_What is expected:_
Retype the listing that follows, exactly as written.

_Recorded information:_
━━━━━━━━━━━━━━━━
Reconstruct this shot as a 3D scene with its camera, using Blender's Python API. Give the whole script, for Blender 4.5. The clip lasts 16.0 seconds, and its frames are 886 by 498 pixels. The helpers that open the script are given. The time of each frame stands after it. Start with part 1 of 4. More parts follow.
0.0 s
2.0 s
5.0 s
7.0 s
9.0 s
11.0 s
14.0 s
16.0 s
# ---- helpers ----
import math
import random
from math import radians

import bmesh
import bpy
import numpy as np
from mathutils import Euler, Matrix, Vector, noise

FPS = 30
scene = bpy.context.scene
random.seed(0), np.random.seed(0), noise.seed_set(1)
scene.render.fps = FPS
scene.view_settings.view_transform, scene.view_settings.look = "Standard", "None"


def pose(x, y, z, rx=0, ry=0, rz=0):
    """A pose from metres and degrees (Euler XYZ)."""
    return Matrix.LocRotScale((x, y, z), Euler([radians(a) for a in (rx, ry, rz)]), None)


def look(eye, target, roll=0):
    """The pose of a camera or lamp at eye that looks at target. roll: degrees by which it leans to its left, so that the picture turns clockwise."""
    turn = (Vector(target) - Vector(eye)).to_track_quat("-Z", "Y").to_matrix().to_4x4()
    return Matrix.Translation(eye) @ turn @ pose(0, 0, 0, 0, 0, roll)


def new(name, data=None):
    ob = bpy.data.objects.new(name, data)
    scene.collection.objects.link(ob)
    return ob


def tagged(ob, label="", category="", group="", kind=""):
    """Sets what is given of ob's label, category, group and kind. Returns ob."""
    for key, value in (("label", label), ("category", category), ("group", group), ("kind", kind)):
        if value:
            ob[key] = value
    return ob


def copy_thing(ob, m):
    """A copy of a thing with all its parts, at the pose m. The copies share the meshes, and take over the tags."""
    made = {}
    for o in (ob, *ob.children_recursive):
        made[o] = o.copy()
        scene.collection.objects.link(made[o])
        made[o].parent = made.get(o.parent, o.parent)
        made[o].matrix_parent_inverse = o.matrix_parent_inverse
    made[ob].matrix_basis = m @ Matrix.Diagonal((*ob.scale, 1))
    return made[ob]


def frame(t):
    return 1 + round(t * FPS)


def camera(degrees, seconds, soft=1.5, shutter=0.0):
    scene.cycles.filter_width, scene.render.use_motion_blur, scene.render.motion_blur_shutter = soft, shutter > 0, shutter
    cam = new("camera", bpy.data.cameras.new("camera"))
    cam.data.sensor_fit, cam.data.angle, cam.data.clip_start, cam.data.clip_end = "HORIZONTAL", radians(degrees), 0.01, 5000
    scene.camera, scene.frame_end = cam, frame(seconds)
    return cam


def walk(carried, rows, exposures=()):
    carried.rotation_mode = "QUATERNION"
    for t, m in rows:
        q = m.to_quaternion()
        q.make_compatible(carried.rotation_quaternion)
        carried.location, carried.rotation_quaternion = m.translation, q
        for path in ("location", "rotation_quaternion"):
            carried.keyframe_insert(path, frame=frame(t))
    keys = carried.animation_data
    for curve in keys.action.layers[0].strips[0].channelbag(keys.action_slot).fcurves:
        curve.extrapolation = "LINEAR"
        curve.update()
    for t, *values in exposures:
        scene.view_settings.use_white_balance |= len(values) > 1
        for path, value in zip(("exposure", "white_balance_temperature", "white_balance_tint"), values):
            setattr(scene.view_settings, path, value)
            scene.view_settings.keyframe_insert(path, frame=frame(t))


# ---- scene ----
━━━━━━━━━━━━━━━━
_Answer for this exercise:_
Reconstruct this shot as a 3D scene with its camera, using Blender's Python API. Give the whole script, for Blender 4.5. The clip lasts 16.0 seconds, and its frames are 886 by 498 pixels. The helpers that open the script are given. The time of each frame stands after it. Start with part 1 of 4. More parts follow.
0.0 s
2.0 s
5.0 s
7.0 s
9.0 s
11.0 s
14.0 s
16.0 s
# ---- helpers ----
import math
import random
from math import radians

import bmesh
import bpy
import numpy as np
from mathutils import Euler, Matrix, Vector, noise

FPS = 30
scene = bpy.context.scene
random.seed(0), np.random.seed(0), noise.seed_set(1)
scene.render.fps = FPS
scene.view_settings.view_transform, scene.view_settings.look = "Standard", "None"


def pose(x, y, z, rx=0, ry=0, rz=0):
    """A pose from metres and degrees (Euler XYZ)."""
    return Matrix.LocRotScale((x, y, z), Euler([radians(a) for a in (rx, ry, rz)]), None)


def look(eye, target, roll=0):
    """The pose of a camera or lamp at eye that looks at target. roll: degrees by which it leans to its left, so that the picture turns clockwise."""
    turn = (Vector(target) - Vector(eye)).to_track_quat("-Z", "Y").to_matrix().to_4x4()
    return Matrix.Translation(eye) @ turn @ pose(0, 0, 0, 0, 0, roll)


def new(name, data=None):
    ob = bpy.data.objects.new(name, data)
    scene.collection.objects.link(ob)
    return ob


def tagged(ob, label="", category="", group="", kind=""):
    """Sets what is given of ob's label, category, group and kind. Returns ob."""
    for key, value in (("label", label), ("category", category), ("group", group), ("kind", kind)):
        if value:
            ob[key] = value
    return ob


def copy_thing(ob, m):
    """A copy of a thing with all its parts, at the pose m. The copies share the meshes, and take over the tags."""
    made = {}
    for o in (ob, *ob.children_recursive):
        made[o] = o.copy()
        scene.collection.objects.link(made[o])
        made[o].parent = made.get(o.parent, o.parent)
        made[o].matrix_parent_inverse = o.matrix_parent_inverse
    made[ob].matrix_basis = m @ Matrix.Diagonal((*ob.scale, 1))
    return made[ob]


def frame(t):
    return 1 + round(t * FPS)


def camera(degrees, seconds, soft=1.5, shutter=0.0):
    scene.cycles.filter_width, scene.render.use_motion_blur, scene.render.motion_blur_shutter = soft, shutter > 0, shutter
    cam = new("camera", bpy.data.cameras.new("camera"))
    cam.data.sensor_fit, cam.data.angle, cam.data.clip_start, cam.data.clip_end = "HORIZONTAL", radians(degrees), 0.01, 5000
    scene.camera, scene.frame_end = cam, frame(seconds)
    return cam


def walk(carried, rows, exposures=()):
    carried.rotation_mode = "QUATERNION"
    for t, m in rows:
        q = m.to_quaternion()
        q.make_compatible(carried.rotation_quaternion)
        carried.location, carried.rotation_quaternion = m.translation, q
        for path in ("location", "rotation_quaternion"):
            carried.keyframe_insert(path, frame=frame(t))
    keys = carried.animation_data
    for curve in keys.action.layers[0].strips[0].channelbag(keys.action_slot).fcurves:
        curve.extrapolation = "LINEAR"
        curve.update()
    for t, *values in exposures:
        scene.view_settings.use_white_balance |= len(values) > 1
        for path, value in zip(("exposure", "white_balance_temperature", "white_balance_tint"), values):
            setattr(scene.view_settings, path, value)
            scene.view_settings.keyframe_insert(path, frame=frame(t))


# ---- scene ----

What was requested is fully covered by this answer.